### TASK DIRECTIONS
Copy the data precisely, character for character, and leave out every picture.
--------------------------------------------------
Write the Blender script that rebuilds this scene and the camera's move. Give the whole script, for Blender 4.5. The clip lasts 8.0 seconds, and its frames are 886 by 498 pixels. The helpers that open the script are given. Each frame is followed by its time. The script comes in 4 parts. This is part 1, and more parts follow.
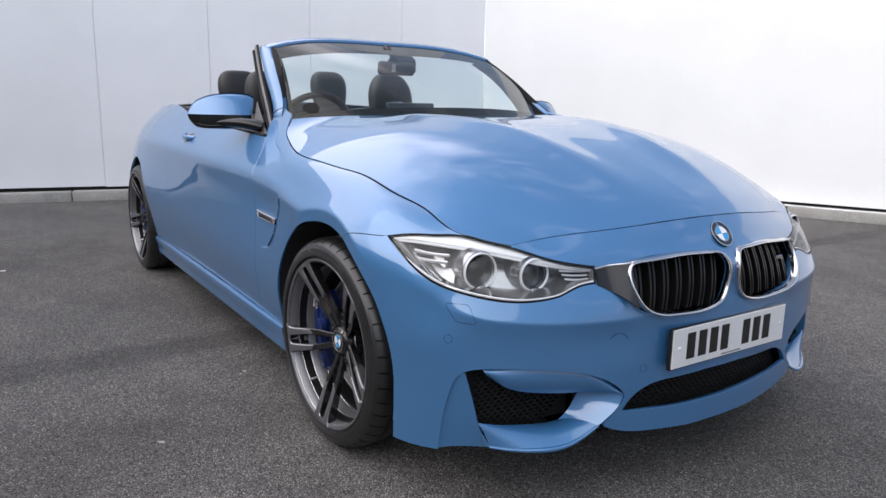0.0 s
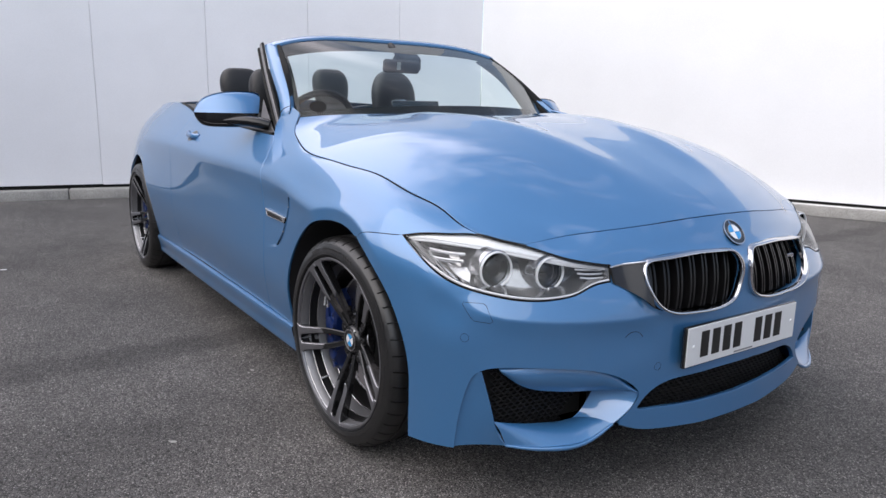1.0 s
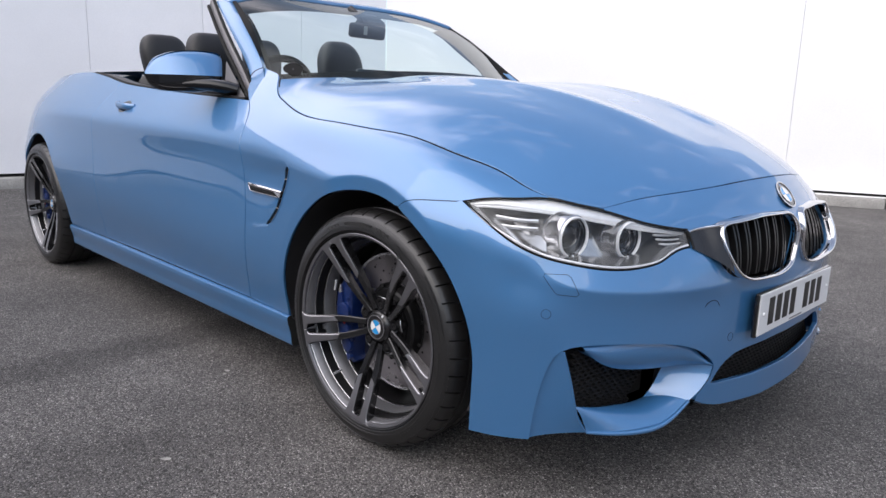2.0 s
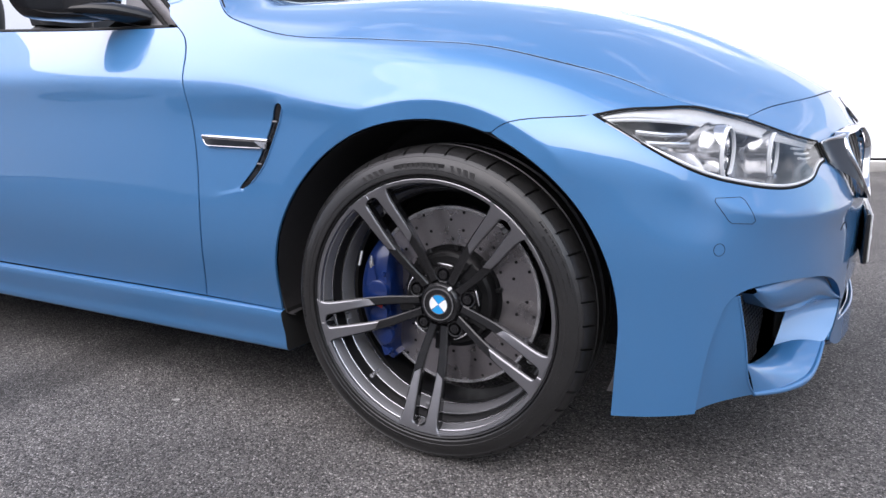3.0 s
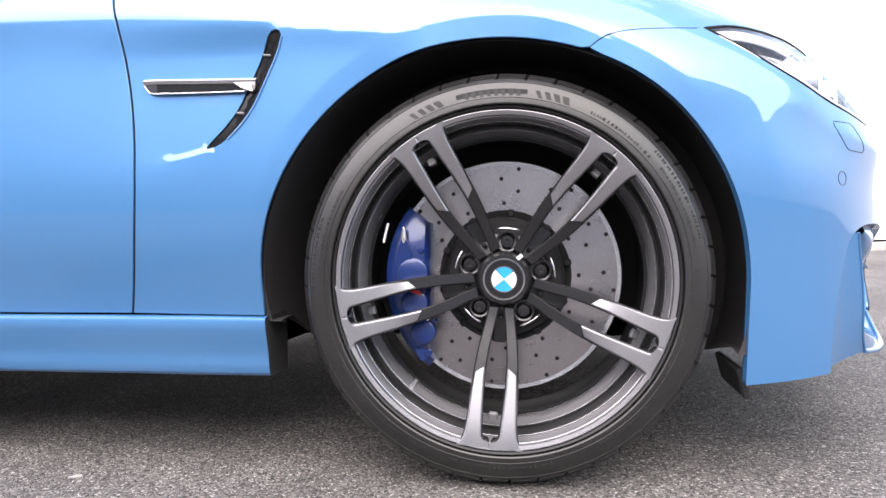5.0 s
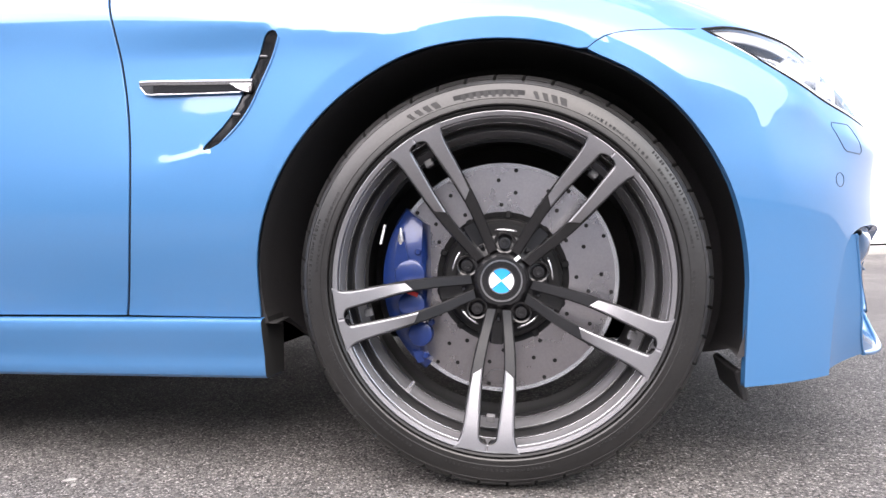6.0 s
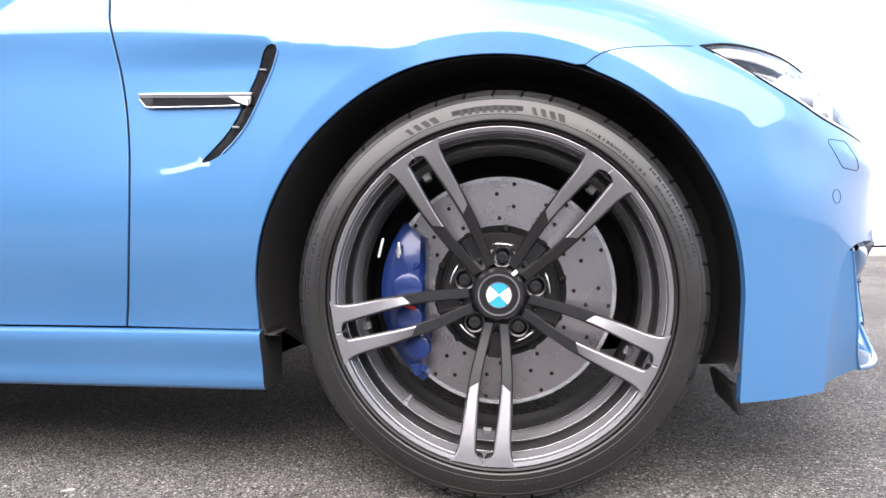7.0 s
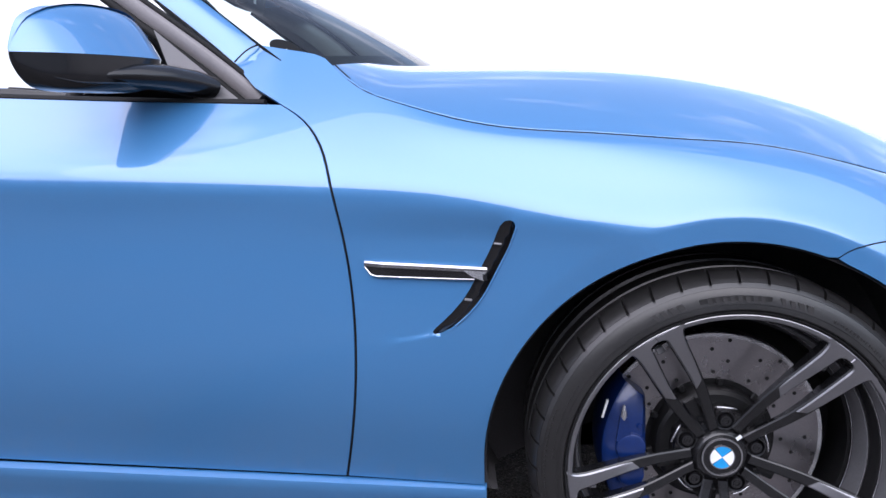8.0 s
--------------------------------------------------
### ANSWER TO THE EXERCISE
Write the Blender script that rebuilds this scene and the camera's move. Give the whole script, for Blender 4.5. The clip lasts 8.0 seconds, and its frames are 886 by 498 pixels. The helpers that open the script are given. Each frame is followed by its time. The script comes in 4 parts. This is part 1, and more parts follow.
0.0 s
1.0 s
2.0 s
3.0 s
5.0 s
6.0 s
7.0 s
8.0 s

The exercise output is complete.